1 Corinthians 5:11-12

11 But now I am writing to you that you must not associate with anyone who claims to be a brother or sister[a] but is sexually immoral or greedy, an idolater or slanderer, a drunkard or swindler. Do not even eat with such people.

12 What business is it of mine to judge those outside the church? Are you not to judge those inside?

2 Corinthians 15:33

33 Do not be misled: “Bad company corrupts good character.”

Psalm 26: 4-5

4 I do not sit with the deceitful,
    nor do I associate with hypocrites.
I abhor the assembly of evildoers
    and refuse to sit with the wicked.

In my opinion, these seem to be speaking in scenarios where the person is actively sinning, choosing to do evil, and almost sounds like it is someone who has denounced the faith. The Bible warns us about being influenced by darkness and to stay away from these people for our own good. 

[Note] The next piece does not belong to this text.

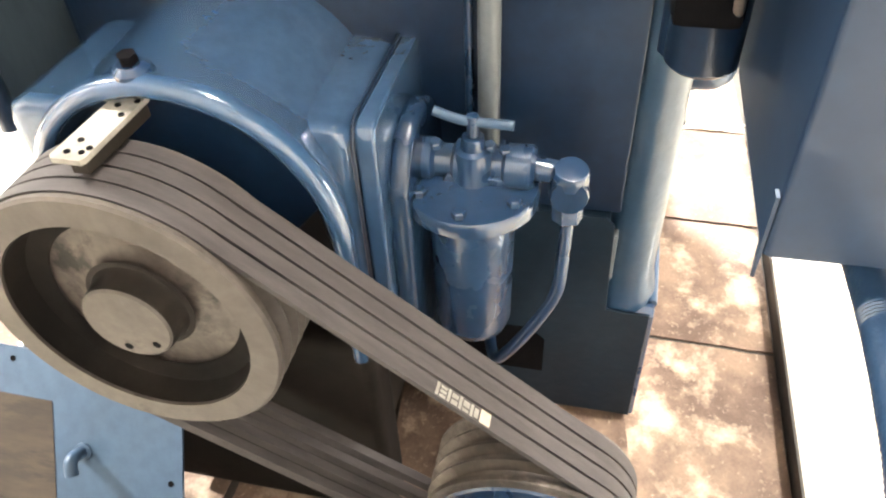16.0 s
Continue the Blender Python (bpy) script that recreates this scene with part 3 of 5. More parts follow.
part("union_body", lathe([(0, 0.03), (0.004, 0.033), (0.045, 0.033), (0.05, 0.028)], (0.345, 1.80, 1.292), (0, -1, 0.05), 14), BLUE_MOTOR, screw)
part("union_flange", lathe([(0, 0.052), (0.006, 0.056), (0.016, 0.056), (0.02, 0.05)], (0.388, 1.825, 1.31), (1, -0.3, 0), 20), BLUE_MOTOR, screw)
part("union_clip", box(0.25, 0.262, 1.80, 1.85, 1.345, 1.375, 0.004), BLUE_DARK, screw)
part("union_hex", lathe([(0, 0.020), (0.05, 0.020), (0.054, 0.014)], (0.352, 1.758, 1.298), (0.15, -1, 0.05), 6), BLUE_MOTOR, screw)
part("oil_line", tube([(0.362, 1.69, 1.302), (0.40, 1.68, 1.304), (0.462, 1.672, 1.303), (0.50, 1.66, 1.285), (0.528, 1.65, 1.235), (0.538, 1.640, 1.15)], 0.0085, 10), BLUE_MOTOR, screw)
part("line_nut", cyl((0.538, 1.640, 1.135), (0.538, 1.640, 1.165), 0.013, 6), BLUE_MOTOR, screw)
rod = thing("feed_rod", (0.621, 2.0, 1.44), "oily brass feed rod behind the sleeve", "rod", "feed rods")
part("shaft", cyl((0.621, 2.0, 1.44), (0.621, 2.0, 2.6), 0.013, 14), BRASS, rod)
part("seat", cyl((0.621, 2.0, 1.40), (0.621, 2.0, 1.45), 0.035, 18, 0.004), BLUE_DARK, rod)
for rx, ry in ((0.826, 2.3), (0.902, 2.3)):
    copy_thing(rod, pose(rx, ry, 1.44))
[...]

Sitting amongst sinners looks like loving them where they are at AND loving them enough to want to share with them the truths of the gospel. Sit with the sinner, love the sinner. Just don't start to grow lenient on your distaste for the sin.

Next time you want to love that sinner and sit with them in their brokenness, go for it! We are supposed to love people like Jesus would have, even in difficult moments. Just make sure that you aren't slipping into sin with them and that you are still speaking truth and life into them as a woman of God.